We haven’t gotten to the IPL but that is primarily because the story of the biggest cricket league in the world is one many of you will have already heard. But Modi was playing the game well before his dream was finally realised. We hope that some of the stories will give you an insight into Modi’s exhausting personality—his ability and willingness to sacrifice everything, including personal relationships, at the altar of market forces, his notorious lack of the need to sleep and his deep-rooted belief that money was just a number and every target was achievable was at the core of what made the IPL possible. He has made enemies in business, in cricket, in society and even with the Government of India. That he is in exile today is proof enough of him having made one foe too many. But Modi’s personal battles should not be his business alone. The Modi Files are not incidental to anything. They, the man himself, are central to any discussion we have on the present and the future of world cricket. Modi today views the BCCI much in the same way as he viewed it before 2002. As a corrupt and mismanaged organisation that is costing Indian cricket both monetarily and morally. The only difference is that the numbers are much bigger and, according to him, the entire game is being played to fulfill the agenda of one man.
If you have reached this stage of our story, you have read a great deal about Lalit Modi and the business that is Indian cricket. But the truth is that we have barely scratched the surface. In the coming months, we hope to bring you several more chapters in this intricately woven narrative. It is a story that will boggle your mind as much as it will open your eyes. Of that we are sure. We are also hopeful of bringing in more voices, on a regular basis, so that we can expand this discussion to a truly broad scale.

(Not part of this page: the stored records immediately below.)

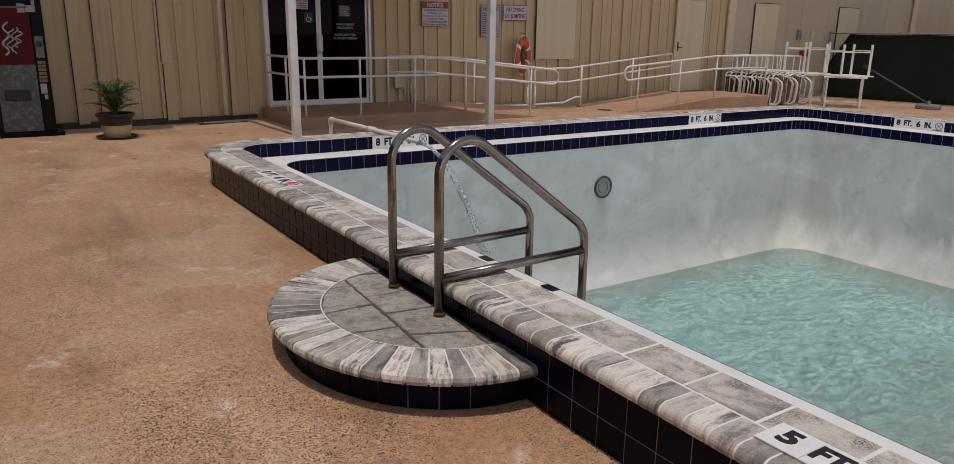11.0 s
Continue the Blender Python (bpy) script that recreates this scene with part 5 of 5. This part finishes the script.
leaf = part("door_leaf", boxed(-0.045, 0.0, 0, 0.92, 0.12, OPZ - 0.02, 0.006), M_LEAF, hut, "open pale door leaf")
leaf.matrix_basis = pose(-0.05, OP1 + 0.05, 0, 0, 0, 12)
part("door_knob", lathe(bmesh.new(), [(0.02, 0), (0.03, 0.03), (0.02, 0.05)], 0, 0, 10), M_BLACK, leaf).matrix_basis = pose(-0.05, 0.84, 1.12, 0, -90, 0)
for a, b in ((OP0 - 0.05, OP0), (OP1, OP1 + 0.05)):
    part("door_frame", boxed(-0.03, 0.0, a, b, 0, OPZ + 0.05, 0.004), M_TRIM, hut)
part("door_frame", boxed(-0.03, 0.0, OP0 + 0.001, OP1 - 0.001, OPZ, OPZ + 0.05, 0.004), M_TRIM, hut)
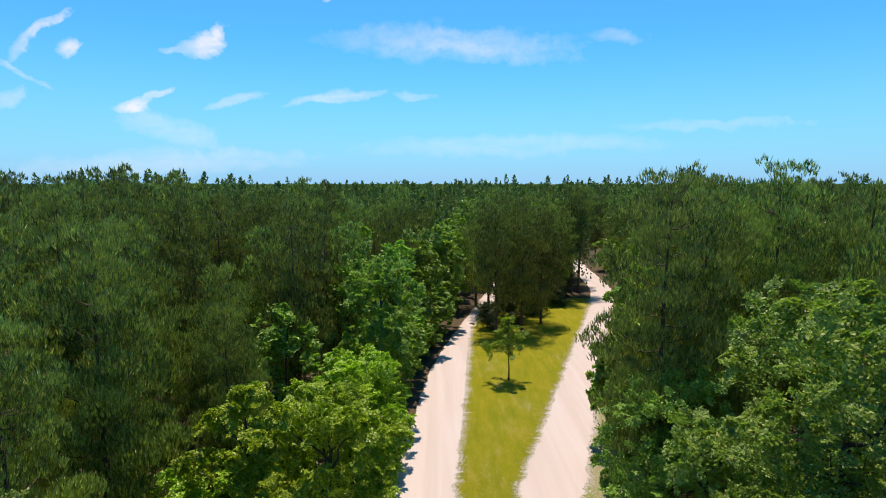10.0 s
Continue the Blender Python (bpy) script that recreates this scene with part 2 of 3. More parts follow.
        sand = ramp(t, fine, [(0.35, (0.27, 0.23, 0.18)), (0.50, (0.50, 0.445, 0.395)), (0.66, (0.66, 0.615, 0.58))])
        c = mix_rgb(t, math_node(t, "MULTIPLY", bare, 4.0, True), c, sand)
        c = mix_rgb(t, math_node(t, "MULTIPLY", math_node(t, "SUBTRACT", 0.54, fine, True), 2.6, True), c, (0.050, 0.085, 0.010))
        principled(t, out, c, 0.9, bump(t, fine, 1.0, 0.05), 0.1)
        return m

    m2 = turf("turf", None), turf("worn_turf", (8.3, 0.118, 1.7)), turf("dry_turf", None, ((0.175, 0.200, 0.008), (0.245, 0.236, 0.010), (0.320, 0.268, 0.020)), 0.80)

    def road_color(t):
        track = noise_tex(t, 0.55, 5.0, 0.6, (1.7, 0.06, 1.0), 0.4)
        blot, grit = noise_tex(t, 0.35, 5.0, 0.6, (1.0, 0.4, 1.0)), noise_tex(t, 60.0, 4.0, 0.75)
        c = ramp(t, track, [(0.28, (0.480, 0.412, 0.352)), (0.50, (0.522, 0.456, 0.400)), (0.74, (0.558, 0.502, 0.455))])
        c = mix_rgb(t, math_node(t, "MULTIPLY", math_node(t, "SUBTRACT", blot, 0.50, True), 1.8, True), c, (0.53, 0.420, 0.345))
        c = mix_rgb(t, math_node(t, "MULTIPLY", math_node(t, "SUBTRACT", 0.42, grit, True), 1.6, True), c, (0.33, 0.28, 0.25))
        return c, track, grit

    m3, t, out = material("sandy_road")
    c, track, grit = road_color(t)
    h = math_node(t, "ADD", math_node(t, "MULTIPLY", track, 1.0), math_node(t, "MULTIPLY", grit, 0.25))
    principled(t, out, c, 0.93, bump(t, h, 0.25, 0.03), 0.2)

    m4, t, out = material("loose_shoulder")
    mid, grit = noise_tex(t, 2.2, 6.0, 0.75), noise_tex(t, 20.0, 5.0, 0.8)
    c = ramp(t, mid, [(0.30, (0.31, 0.225, 0.17)), (0.46, (0.42, 0.325, 0.265)), (0.60, (0.52, 0.435, 0.385)), (0.75, (0.58, 0.53, 0.50))])
    c = mix_rgb(t, math_node(t, "MULTIPLY", math_node(t, "SUBTRACT", 0.46, grit, True), 5.0, True), c, (0.15, 0.115, 0.08))
    rim = t.nodes.new("ShaderNodeAttribute")
    rim.attribute_name = "rim"
    fade = math_node(t, "ADD", math_node(t, "MULTIPLY", rim.outputs["Fac"], 0.9), math_node(t, "MULTIPLY", math_node(t, "SUBTRACT", mid, 0.68), 2.0), True)
    c = mix_rgb(t, fade, road_color(t)[0], c)
    principled(t, out, c, 0.95, bump(t, grit, 0.28, 0.03), 0.2)

    # litter whose dark colour also paints the shade along the road's left edge
    m5, t, out = material("shaded_litter")
    mid, grit = noise_tex(t, 1.6, 6.0, 0.75), noise_tex(t, 22.0, 5.0, 0.75)
    c = ramp(t, grit, [(0.28, (0.030, 0.022, 0.014)), (0.52, (0.085, 0.062, 0.038)), (0.78, (0.20, 0.150, 0.095))])
    rim = t.nodes.new("ShaderNodeAttribute")
    rim.attribute_name = "rim"
    cover = math_node(t, "ADD", math_node(t, "MULTIPLY", rim.outputs["Fac"], 1.7), math_node(t, "MULTIPLY", math_node(t, "SUBTRACT", mid, 0.80), 2.0), True)
    cover = math_node(t, "ADD", cover, math_node(t, "MULTIPLY", math_node(t, "SUBTRACT", grit, 0.5), math_node(t, "MULTIPLY", cover, 1.6)), True)
    principled(t, out, mix_rgb(t, cover, road_color(t)[0], c), 0.95, bump(t, grit, 0.28, 0.03), 0.2)
    return m1, m2, m3, m4, m5


FLOOR, (TURF, WORN_TURF, DRY_TURF), ROAD, SHOULDER, SHADED_LITTER = ground_materials()


def blade_material():
    m, t, out = material("grass_blade")
    geo = t.nodes.new("ShaderNodeNewGeometry")
    c = ramp(t, geo.outputs["Random Per Island"], [(0.0, (0.11, 0.235, 0.013)), (0.60, (0.165, 0.30, 0.017)), (0.92, (0.29, 0.36, 0.04)), (0.985, (0.50, 0.42, 0.20))])
    a = principled(t, None, c, 0.6, None, 0.3)
    tr = t.nodes.new("ShaderNodeBsdfTranslucent")
    t.links.new(c, tr.inputs[0])
    mx = t.nodes.new("ShaderNodeMixShader")
    mx.inputs[0].default_value = 0.5
    t.links.new(a, mx.inputs[1]), t.links.new(tr.outputs[0], mx.inputs[2]), t.links.new(mx.outputs[0], out.inputs[0])
    return m


BLADE = blade_material()


def plain_material(name, dark, light, rough=0.9, scale=30.0):
    m, t, out = material(name)
    n = noise_tex(t, scale, 4.0, 0.6)
    principled(t, out, ramp(t, n, [(0.3, dark), (0.7, light)]), rough, bump(t, n, 0.5, 0.01), 0.25)
    return m


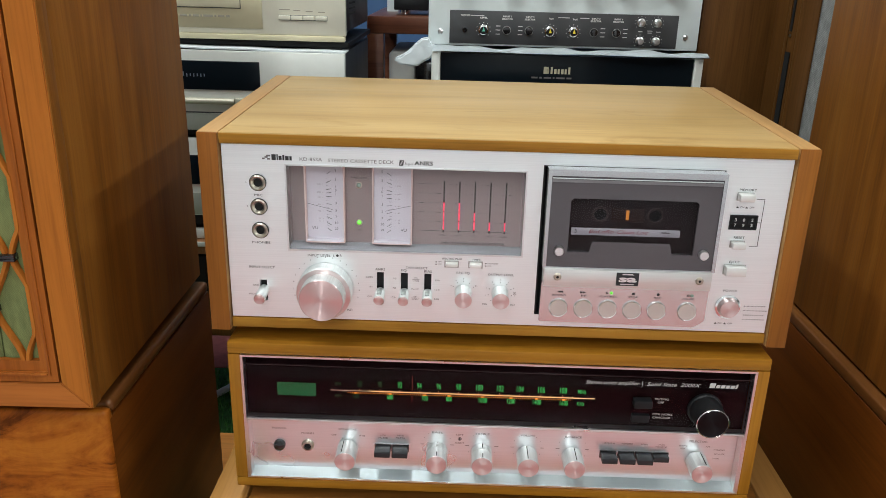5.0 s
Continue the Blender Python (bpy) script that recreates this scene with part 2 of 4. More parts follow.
# ---- mesh helpers ----
def bm_box(x0, x1, y0, y1, z0, z1, bevel=0.0, bm=None, seg=2):
    bm = bm or bmesh.new()
    vs = bmesh.ops.create_cube(bm, size=1.0)["verts"]
    for v in vs:
        v.co = ((x0 + x1) / 2 + v.co.x * (x1 - x0), (y0 + y1) / 2 + v.co.y * (y1 - y0), (z0 + z1) / 2 + v.co.z * (z1 - z0))
    if bevel:
        es = {e for v in vs for e in v.link_edges}
        bmesh.ops.bevel(bm, geom=list(es), offset=bevel, segments=seg, affect="EDGES", profile=0.5)
    return bm


def bm_lathe(profile, cx, cz, y0, seg=40, bm=None):
    """A turned solid about a line along y through (cx, cz). profile: (radius, distance towards -y from y0)."""
    bm = bm or bmesh.new()
    rings = []
    for r, d in profile:
        if r <= 1e-6:
            rings.append([bm.verts.new((cx, y0 - d, cz))])
        else:
            rings.append([bm.verts.new((cx + r * math.cos(2 * math.pi * k / seg), y0 - d, cz + r * math.sin(2 * math.pi * k / seg))) for k in range(seg)])
    for a, b in zip(rings, rings[1:]):
        for k in range(seg):
            j = (k + 1) % seg
            if len(a) == 1 and len(b) == 1:
                continue
            if len(a) == 1:
                bm.faces.new((a[0], b[j], b[k]))
            elif len(b) == 1:
                bm.faces.new((a[k], a[j], b[0]))
            else:
                bm.faces.new((a[k], a[j], b[j], b[k]))
    return bm


def bm_rod(p, q, r, seg=12, bm=None, r2=None):
    bm = bm or bmesh.new()
    p, q = Vector(p), Vector(q)
    turn = (q - p).to_track_quat("Z", "Y").to_matrix().to_4x4()
    bmesh.ops.create_cone(bm, cap_ends=True, segments=seg, radius1=r, radius2=r if r2 is None else r2, depth=(q - p).length,
                          matrix=Matrix.Translation((p + q) / 2) @ turn)
    return bm


def bm_plate(x0, x1, z0, z1, y, depth, holes):
    """A plate in the plane y whose holes go through; the rims turn back by depth."""
    bm = bmesh.new()
    xs = sorted({x0, x1, *[h[0] for h in holes], *[h[1] for h in holes]})
    zs = sorted({z0, z1, *[h[2] for h in holes], *[h[3] for h in holes]})
    grid = {(i, j): bm.verts.new((x, y, z)) for i, x in enumerate(xs) for j, z in enumerate(zs)}
    for i in range(len(xs) - 1):
        for j in range(len(zs) - 1):
            mx, mz = (xs[i] + xs[i + 1]) / 2, (zs[j] + zs[j + 1]) / 2
            if not any(h[0] < mx < h[1] and h[2] < mz < h[3] for h in holes):
                bm.faces.new((grid[i, j], grid[i + 1, j], grid[i + 1, j + 1], grid[i, j + 1]))
    rim = [e for e in bm.edges if e.is_boundary]
    made = bmesh.ops.extrude_edge_only(bm, edges=rim)["geom"]
    bmesh.ops.translate(bm, verts=[g for g in made if isinstance(g, bmesh.types.BMVert)], vec=(0, depth, 0))
    bmesh.ops.delete(bm, geom=[v for v in bm.verts if not v.link_faces], context="VERTS")
    return bm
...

In the meantime we wait, just as every Indian cricket fan does, for envelopes to open, governments to change and transparency to become an ideal that is more rule than exception. It might take more than this magazine. It will certainly take more than this story. But like Modi, we too are certain of one thing—that the Indian sports fan will not allow cricket to self-destruct or to be destroyed. It is, after all, the only thing that holds us together.